───── Material for this exercise ─────

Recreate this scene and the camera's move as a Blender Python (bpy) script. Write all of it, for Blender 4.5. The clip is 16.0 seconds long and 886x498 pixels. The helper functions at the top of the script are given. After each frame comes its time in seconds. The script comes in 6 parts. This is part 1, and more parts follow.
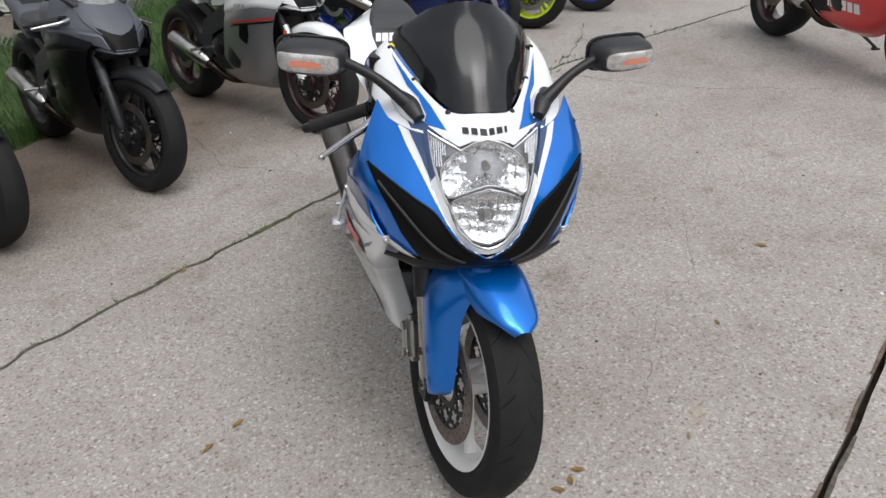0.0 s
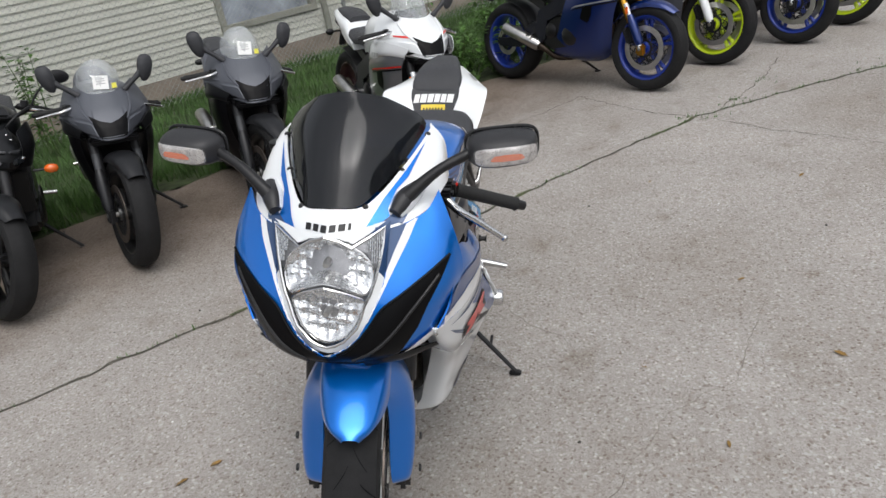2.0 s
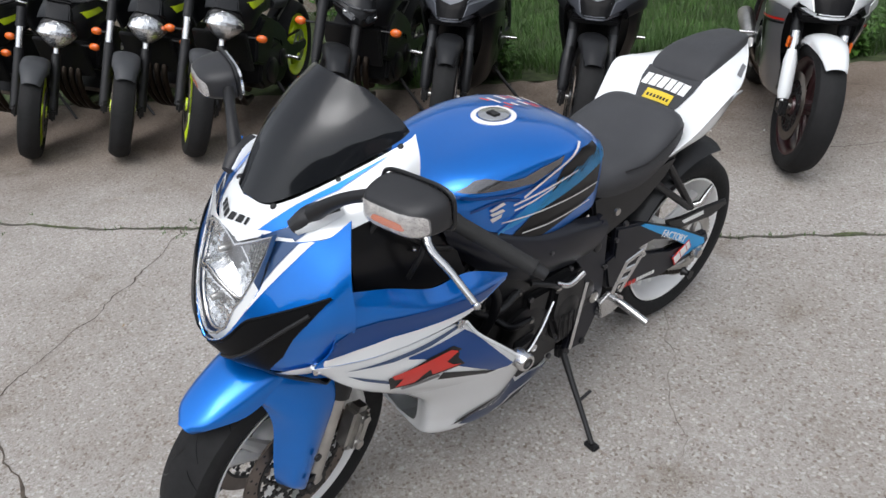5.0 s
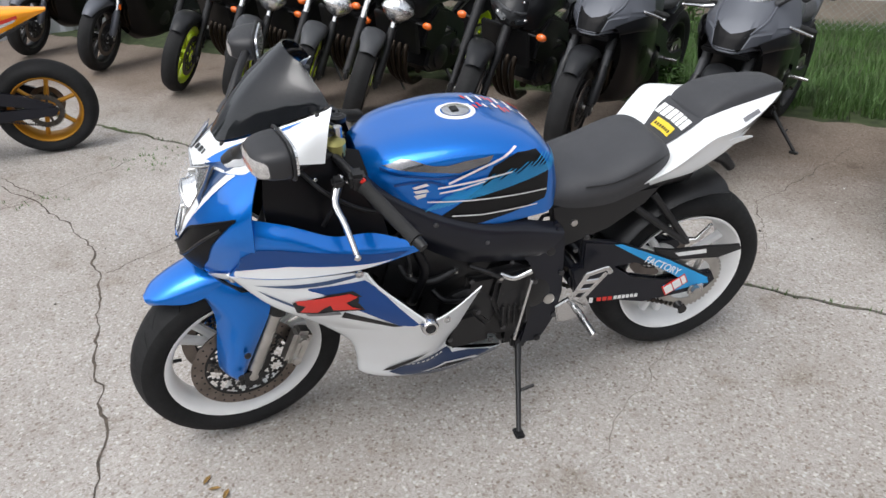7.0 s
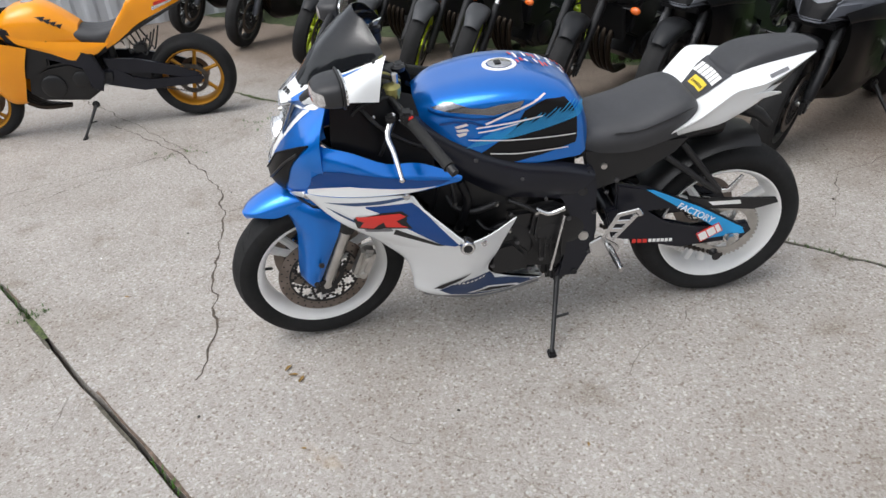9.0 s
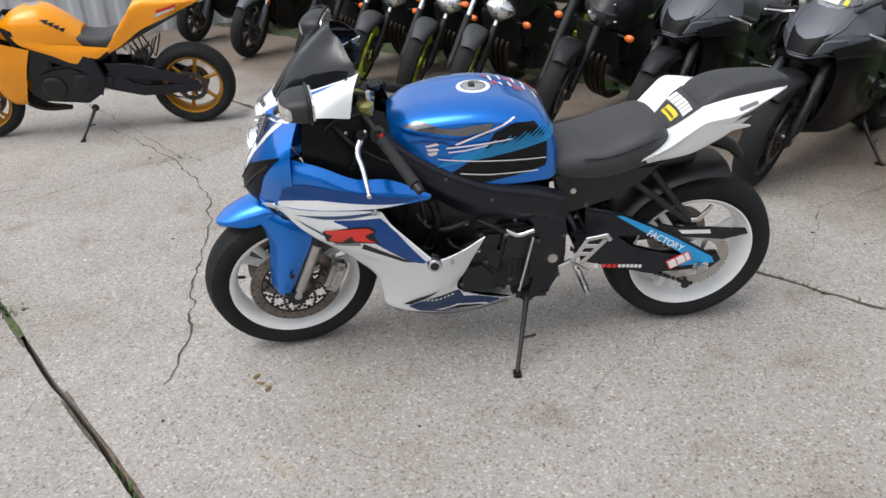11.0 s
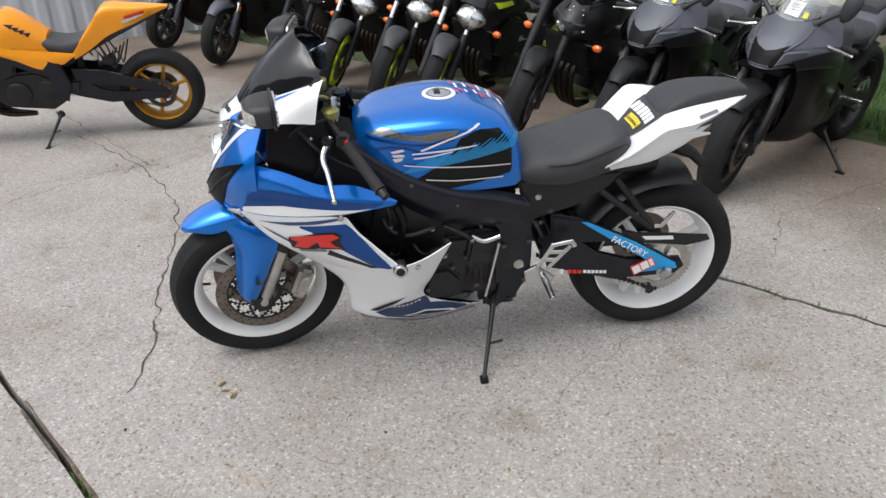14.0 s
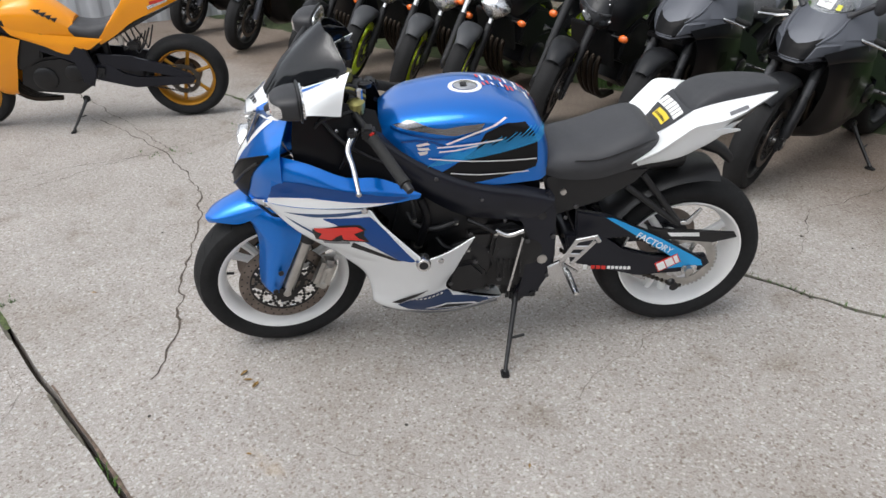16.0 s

─────
───── Material for this exercise ─────

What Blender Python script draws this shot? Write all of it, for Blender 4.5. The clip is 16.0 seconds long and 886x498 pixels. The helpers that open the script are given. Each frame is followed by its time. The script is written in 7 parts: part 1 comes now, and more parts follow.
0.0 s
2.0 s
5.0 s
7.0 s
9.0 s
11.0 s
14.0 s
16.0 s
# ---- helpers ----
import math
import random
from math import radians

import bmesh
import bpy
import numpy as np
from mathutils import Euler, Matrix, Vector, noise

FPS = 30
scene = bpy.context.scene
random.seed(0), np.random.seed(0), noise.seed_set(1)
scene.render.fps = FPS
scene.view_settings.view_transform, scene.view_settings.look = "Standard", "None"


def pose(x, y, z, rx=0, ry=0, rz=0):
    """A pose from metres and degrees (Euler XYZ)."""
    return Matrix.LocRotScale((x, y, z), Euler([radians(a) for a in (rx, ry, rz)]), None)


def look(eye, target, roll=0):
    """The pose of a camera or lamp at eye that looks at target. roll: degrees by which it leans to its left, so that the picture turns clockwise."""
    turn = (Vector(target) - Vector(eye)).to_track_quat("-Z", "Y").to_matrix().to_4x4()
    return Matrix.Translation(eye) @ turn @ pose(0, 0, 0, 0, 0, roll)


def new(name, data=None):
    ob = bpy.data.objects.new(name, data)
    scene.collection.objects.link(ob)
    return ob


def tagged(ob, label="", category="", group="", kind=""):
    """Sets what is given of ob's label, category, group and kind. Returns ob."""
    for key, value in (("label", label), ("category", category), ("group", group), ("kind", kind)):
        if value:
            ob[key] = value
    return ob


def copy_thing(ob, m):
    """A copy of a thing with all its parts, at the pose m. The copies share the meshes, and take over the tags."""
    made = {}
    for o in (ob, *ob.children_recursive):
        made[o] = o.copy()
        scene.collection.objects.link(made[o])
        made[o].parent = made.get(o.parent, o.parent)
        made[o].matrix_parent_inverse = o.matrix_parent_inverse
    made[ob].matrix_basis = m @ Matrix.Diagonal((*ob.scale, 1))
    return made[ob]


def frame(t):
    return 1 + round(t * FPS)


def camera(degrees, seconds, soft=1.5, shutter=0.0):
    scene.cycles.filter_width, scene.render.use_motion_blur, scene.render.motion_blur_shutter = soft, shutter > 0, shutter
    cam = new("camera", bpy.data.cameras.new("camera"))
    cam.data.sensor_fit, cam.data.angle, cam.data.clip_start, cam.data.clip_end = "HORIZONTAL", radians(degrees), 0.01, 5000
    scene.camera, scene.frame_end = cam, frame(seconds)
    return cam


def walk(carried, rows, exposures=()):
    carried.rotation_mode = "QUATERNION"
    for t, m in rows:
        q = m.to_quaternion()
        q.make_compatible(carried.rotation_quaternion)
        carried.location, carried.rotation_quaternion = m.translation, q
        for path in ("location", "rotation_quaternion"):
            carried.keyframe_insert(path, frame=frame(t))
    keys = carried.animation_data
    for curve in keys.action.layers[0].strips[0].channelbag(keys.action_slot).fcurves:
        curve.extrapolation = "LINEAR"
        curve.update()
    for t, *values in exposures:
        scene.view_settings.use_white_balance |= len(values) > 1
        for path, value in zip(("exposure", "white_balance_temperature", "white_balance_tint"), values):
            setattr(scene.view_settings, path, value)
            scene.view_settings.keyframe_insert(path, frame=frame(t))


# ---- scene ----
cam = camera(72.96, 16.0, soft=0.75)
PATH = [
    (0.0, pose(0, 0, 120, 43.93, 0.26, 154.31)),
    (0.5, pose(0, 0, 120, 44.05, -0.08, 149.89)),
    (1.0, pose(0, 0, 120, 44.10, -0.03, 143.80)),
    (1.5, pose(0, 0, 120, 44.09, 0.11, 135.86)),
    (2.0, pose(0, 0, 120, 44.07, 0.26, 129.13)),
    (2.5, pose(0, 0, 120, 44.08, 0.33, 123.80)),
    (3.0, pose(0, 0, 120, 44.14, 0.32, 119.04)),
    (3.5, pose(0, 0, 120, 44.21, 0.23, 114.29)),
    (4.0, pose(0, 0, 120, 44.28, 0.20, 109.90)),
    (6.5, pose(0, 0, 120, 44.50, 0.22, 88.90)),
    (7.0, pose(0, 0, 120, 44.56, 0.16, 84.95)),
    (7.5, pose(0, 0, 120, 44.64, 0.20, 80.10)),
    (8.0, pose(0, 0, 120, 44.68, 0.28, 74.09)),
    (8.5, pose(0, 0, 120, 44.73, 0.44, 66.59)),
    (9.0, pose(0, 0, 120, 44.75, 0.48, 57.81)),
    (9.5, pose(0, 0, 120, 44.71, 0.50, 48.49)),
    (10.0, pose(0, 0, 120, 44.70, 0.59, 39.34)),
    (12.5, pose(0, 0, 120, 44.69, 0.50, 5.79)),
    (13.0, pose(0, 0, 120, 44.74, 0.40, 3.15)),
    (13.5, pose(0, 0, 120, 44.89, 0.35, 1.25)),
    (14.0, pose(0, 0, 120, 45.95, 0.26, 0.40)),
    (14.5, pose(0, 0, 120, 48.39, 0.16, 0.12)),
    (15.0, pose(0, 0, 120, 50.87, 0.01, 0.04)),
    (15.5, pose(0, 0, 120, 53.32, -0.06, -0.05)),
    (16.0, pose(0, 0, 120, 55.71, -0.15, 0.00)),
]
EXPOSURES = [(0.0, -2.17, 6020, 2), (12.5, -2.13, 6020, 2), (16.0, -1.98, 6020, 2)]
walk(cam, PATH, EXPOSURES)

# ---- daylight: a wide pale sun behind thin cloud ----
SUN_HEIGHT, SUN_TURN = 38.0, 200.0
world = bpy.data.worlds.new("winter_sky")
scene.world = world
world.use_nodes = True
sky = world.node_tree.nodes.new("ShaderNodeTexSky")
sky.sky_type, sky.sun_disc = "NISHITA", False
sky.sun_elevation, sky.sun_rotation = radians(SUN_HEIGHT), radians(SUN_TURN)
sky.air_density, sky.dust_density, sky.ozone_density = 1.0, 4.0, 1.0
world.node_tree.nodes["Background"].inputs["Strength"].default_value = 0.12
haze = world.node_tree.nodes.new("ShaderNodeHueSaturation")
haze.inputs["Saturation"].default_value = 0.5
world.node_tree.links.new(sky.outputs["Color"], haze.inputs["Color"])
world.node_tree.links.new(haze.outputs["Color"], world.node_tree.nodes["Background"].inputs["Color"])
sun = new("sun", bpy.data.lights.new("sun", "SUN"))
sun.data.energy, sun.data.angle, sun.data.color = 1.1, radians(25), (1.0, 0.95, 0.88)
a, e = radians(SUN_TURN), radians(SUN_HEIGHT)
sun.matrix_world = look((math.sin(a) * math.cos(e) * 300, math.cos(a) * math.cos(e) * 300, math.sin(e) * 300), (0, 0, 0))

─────
───── Material for this exercise ─────

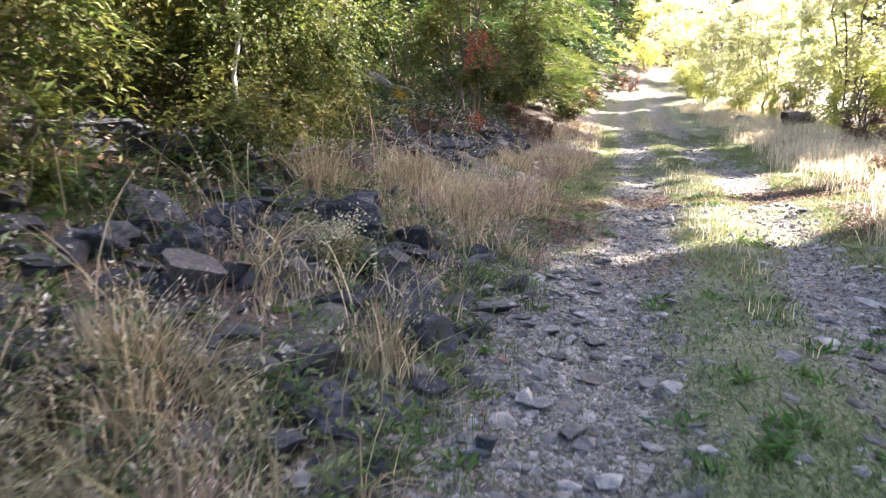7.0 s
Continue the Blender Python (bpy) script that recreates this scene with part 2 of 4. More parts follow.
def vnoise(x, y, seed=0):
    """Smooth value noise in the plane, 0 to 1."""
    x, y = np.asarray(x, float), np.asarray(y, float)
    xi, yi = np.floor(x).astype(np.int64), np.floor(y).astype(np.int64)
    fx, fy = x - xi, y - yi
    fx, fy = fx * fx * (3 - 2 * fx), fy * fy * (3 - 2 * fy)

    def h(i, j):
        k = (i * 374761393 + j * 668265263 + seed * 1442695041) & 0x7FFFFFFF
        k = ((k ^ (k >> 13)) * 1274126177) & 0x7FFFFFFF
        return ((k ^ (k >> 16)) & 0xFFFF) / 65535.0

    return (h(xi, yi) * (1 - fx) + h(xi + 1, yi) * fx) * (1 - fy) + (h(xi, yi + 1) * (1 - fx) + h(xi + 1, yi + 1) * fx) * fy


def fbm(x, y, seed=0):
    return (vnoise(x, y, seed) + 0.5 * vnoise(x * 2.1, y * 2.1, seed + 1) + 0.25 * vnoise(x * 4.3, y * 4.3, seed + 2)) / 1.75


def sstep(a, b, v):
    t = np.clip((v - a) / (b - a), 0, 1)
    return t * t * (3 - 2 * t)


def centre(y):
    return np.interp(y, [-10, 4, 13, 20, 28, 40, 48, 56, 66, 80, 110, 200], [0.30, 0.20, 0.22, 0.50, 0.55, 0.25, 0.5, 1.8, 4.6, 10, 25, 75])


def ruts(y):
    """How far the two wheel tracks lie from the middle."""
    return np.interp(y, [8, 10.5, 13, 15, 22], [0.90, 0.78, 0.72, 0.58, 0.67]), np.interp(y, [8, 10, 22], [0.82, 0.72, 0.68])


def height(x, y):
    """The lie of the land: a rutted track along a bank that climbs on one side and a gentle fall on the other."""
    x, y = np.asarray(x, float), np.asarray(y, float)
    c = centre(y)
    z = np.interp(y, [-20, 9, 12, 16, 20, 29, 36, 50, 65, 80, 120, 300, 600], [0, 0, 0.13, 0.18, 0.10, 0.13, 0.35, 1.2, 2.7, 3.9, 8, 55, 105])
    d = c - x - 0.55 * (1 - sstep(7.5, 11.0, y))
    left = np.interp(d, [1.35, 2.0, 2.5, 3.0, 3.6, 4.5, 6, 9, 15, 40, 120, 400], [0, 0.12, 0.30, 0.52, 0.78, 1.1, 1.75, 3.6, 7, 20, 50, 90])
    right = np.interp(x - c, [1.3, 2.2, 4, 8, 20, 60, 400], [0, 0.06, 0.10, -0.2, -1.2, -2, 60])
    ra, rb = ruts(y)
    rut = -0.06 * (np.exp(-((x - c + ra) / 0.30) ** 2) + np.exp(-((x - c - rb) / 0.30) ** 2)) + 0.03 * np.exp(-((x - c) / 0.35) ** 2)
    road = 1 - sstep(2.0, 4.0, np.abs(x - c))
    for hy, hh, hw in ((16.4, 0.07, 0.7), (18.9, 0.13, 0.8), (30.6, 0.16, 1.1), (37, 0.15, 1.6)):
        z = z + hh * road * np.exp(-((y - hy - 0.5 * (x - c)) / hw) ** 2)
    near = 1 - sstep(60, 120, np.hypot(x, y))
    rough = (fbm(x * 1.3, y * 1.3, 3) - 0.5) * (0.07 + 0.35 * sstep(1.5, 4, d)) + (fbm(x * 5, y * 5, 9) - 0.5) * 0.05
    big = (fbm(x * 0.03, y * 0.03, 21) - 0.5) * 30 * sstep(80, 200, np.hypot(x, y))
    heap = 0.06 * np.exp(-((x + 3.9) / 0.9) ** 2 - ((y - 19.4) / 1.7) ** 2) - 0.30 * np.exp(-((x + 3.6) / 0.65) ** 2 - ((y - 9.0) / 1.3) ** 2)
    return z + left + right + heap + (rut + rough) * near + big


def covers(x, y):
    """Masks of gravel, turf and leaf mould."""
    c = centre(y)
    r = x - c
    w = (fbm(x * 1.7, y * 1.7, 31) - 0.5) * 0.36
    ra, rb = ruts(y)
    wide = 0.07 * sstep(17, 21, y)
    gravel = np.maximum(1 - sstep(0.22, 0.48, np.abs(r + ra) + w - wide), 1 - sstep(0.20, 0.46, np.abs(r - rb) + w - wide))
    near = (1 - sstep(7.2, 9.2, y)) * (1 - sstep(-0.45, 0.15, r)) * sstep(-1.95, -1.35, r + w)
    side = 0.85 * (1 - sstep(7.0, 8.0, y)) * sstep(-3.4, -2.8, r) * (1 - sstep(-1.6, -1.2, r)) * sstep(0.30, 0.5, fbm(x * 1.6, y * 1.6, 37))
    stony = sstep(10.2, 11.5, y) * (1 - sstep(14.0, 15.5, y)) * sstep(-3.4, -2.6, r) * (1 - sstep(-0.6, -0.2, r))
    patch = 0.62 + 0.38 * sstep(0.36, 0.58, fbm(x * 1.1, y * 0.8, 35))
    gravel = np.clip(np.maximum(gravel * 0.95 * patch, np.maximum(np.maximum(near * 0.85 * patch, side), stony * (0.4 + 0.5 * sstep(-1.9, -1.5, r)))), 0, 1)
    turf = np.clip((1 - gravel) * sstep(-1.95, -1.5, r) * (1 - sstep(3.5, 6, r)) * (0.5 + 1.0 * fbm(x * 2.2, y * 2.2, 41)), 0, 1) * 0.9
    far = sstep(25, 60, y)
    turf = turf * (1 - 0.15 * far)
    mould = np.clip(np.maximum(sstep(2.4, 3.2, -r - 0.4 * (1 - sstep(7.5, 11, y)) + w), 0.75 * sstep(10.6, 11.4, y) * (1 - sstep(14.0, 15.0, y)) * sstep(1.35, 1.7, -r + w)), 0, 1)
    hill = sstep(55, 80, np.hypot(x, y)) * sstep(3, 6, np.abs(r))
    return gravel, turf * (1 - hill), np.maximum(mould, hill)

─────

What to work on -> In the entries above, identify each line that includes the string "left", then copy it.

Output below ->
    """The pose of a camera or lamp at eye that looks at target. roll: degrees by which it leans to its left, so that the picture turns clockwise."""
    left = np.interp(d, [1.35, 2.0, 2.5, 3.0, 3.6, 4.5, 6, 9, 15, 40, 120, 400], [0, 0.12, 0.30, 0.52, 0.78, 1.1, 1.75, 3.6, 7, 20, 50, 90])
    return z + left + right + heap + (rut + rough) * near + big